Military Families Speak Out, an antiwar group of relatives of deployed troops, plans to observe the Iraq war's first anniversary next week with processions outside Dover Air Base in Delaware, where the bodies of dead soldiers are returned, and at Walter Reed Army Hospital in Washington, where wounded soldiers are treated.

"I voted for Bush in 2000, and I'm not going to vote for him again," said Jean Prewitt, a group member from Birmingham, Ala. Her 24-year-old son, Kelley, was in the Army's 3rd Infantry Division when he was killed on April 6 just south of Baghdad. "I just feel deceived. He just kept screaming, screaming, weapons of mass destruction, weapons of mass destruction, we've got to get in there. We got in there and now there aren't any."

Democrats sense an opportunity to chip away at what's been a mostly Republican base since the United States turned to an all-volunteer military in 1973. Kerry, the Democratic presidential candidate from Massachusetts and a decorated Vietnam veteran, touts his military record on the campaign trail.

"There are several battleground states with significant veterans and military populations - Arkansas, Tennessee, Florida, Pennsylvania," said Josh Earnest, a Democratic National Committee spokesman. "In the last election, he (Bush) won their support. Clearly, the military vote could prove to be the difference."

But the military vote isn't monolithic.

Thompson said it's divided among 26.4 million veterans, 1.4 million active-duty troops and officers, 1.3 million reservists and millions of voting-age spouses and children of armed service members.

"With the introduction of the volunteer force, the military has tended to skew Republican, though it's less pronounced in the enlisted ranks," Thompson said. "Veterans, by and large, are going to be supportive of Bush. Dependents are probably going to be disturbed with the president because of the deployments to Afghanistan and Iraq. Reservists will probably not be that fairly disposed of the president at best. This could add up to a wash for the president."

Bush campaign officials say they expect military voters to return to the fold because the president has delivered on his 2000 campaign promise that "help is on the way" for underfunded, underpaid armed forces.

In his 2005 budget, Bush proposed 3.5 percent pay increases for armed service members, more than double the 1.5 percent increase for federal workers. Since Bush assumed office, the Pentagon has upgraded about 10 percent of its military housing and expects to modernize 76,000 more homes this year.

"I think that the military voters and the families have been asked to make tremendous sacrifice, but they've also been provided with tremendous support from this president," said Ken Mehlman, Bush's campaign manager.

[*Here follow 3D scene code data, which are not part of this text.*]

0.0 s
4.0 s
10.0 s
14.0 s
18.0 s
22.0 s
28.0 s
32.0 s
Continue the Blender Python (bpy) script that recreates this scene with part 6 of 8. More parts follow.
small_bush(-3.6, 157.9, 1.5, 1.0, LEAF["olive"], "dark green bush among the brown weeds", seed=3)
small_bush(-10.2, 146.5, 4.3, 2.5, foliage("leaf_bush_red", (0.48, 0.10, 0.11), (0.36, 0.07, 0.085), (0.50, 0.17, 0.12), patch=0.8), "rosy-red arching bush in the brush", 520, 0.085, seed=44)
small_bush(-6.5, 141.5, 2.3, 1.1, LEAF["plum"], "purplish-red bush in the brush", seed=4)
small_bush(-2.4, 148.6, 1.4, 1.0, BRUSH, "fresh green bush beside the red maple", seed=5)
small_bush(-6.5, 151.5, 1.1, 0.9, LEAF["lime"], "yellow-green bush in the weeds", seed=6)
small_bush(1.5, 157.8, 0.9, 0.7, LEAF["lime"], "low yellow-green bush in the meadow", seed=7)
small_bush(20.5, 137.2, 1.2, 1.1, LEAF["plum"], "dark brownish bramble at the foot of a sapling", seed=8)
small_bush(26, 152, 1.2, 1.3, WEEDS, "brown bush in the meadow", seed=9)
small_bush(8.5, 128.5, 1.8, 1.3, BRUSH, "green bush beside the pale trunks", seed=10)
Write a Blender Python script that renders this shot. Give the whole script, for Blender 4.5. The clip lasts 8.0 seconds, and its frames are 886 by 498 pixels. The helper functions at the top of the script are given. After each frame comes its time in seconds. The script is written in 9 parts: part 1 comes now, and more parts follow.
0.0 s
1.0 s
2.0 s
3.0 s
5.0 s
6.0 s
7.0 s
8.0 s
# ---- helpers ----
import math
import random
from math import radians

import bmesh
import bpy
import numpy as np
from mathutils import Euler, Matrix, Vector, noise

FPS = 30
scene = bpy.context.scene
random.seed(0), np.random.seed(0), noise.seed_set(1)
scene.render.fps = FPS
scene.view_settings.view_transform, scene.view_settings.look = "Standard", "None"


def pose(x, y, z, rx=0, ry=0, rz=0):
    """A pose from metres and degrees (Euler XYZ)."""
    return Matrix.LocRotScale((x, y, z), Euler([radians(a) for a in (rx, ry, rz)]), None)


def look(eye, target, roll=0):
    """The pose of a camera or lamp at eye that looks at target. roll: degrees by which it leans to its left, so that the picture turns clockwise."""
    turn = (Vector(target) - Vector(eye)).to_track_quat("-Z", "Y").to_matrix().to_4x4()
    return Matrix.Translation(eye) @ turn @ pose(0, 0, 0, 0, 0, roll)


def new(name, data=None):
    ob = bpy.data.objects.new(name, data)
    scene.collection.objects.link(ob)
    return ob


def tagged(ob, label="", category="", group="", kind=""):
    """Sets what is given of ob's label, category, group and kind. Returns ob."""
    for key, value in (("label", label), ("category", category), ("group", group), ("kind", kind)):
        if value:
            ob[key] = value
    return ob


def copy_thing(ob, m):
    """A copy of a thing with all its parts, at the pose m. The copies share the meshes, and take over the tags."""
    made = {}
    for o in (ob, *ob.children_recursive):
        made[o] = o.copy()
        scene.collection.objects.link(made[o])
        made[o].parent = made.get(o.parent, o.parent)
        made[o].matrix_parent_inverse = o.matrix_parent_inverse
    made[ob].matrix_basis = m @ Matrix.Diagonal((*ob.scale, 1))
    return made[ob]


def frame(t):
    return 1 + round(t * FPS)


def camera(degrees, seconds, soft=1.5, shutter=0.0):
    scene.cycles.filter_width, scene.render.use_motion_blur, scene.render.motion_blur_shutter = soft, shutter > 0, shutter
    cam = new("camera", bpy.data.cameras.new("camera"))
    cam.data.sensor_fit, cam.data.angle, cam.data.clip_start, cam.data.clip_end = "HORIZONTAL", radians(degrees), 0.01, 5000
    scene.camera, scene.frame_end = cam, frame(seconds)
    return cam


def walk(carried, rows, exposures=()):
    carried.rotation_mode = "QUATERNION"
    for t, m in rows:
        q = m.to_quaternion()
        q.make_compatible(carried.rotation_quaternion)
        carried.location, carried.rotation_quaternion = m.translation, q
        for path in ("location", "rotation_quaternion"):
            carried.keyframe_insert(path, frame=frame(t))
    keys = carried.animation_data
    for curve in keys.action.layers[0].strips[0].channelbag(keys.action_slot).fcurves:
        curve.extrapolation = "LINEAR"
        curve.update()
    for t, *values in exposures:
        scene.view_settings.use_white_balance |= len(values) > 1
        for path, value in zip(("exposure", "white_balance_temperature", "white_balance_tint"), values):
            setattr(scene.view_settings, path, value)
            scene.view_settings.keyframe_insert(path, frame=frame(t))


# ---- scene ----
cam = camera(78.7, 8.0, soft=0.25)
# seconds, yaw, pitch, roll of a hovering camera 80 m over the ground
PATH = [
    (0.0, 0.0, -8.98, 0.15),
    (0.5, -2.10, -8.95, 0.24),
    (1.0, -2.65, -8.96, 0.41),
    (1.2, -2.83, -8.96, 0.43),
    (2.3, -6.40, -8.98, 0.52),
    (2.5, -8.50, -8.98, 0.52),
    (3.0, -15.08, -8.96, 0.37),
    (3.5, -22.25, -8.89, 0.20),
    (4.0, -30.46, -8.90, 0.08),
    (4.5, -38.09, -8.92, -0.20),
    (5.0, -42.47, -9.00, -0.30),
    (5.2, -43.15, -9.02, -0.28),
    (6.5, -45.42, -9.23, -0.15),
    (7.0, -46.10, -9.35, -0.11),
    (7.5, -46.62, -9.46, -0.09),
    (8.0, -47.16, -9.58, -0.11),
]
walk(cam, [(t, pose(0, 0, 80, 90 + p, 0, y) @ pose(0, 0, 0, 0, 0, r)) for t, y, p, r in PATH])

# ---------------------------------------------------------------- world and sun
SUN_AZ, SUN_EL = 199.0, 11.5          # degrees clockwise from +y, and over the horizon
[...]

But improved living conditions and more money might not be enough to blunt discontent in the military community over Pentagon cost-saving proposals that would close some commissaries and schools on bases.

Bush also alienated veterans organizations when he proposed to increase Veterans Administration health-care spending in his 2005 budget by only 4 percent, half of which would be generated by new fees and higher drug co-payments.

"It is further (proof) that veterans are no longer a priority with this administration," Edward S. Banas, the commander in chief of the Veterans of Foreign Wars, said last month.

Peter Feaver, a Duke University political scientist who studies military issues, said Bush "has a bigger problem with the military in 2004 than in 2000." Bush appealed to a military community that never embraced President Clinton because of his support of gays in the military and cuts in the Pentagon budget.

"Does Bush have a problem? Yes and no," Feaver said. "In 2000, everything was breaking Bush's way. In 2004, there are some cross-cutting issues that were free issues for him in 2000, like military benefits."

McKinnon, who rejected working again for the Bush campaign, worked for retired Army Gen. Wesley Clark's failed Democratic presidential campaign. McKinnon says he won't work for or support Kerry because of his opposition to the Vietnam War and for opposing a constitutional amendment that would ban the desecration of the American flag.

Like McKinnon, Jean Prewitt, 53, said she's hard-pressed to vote in November.

"I probably won't vote," she said. "I can't vote for Bush right now and I can't vote for Kerry. I just don't like him."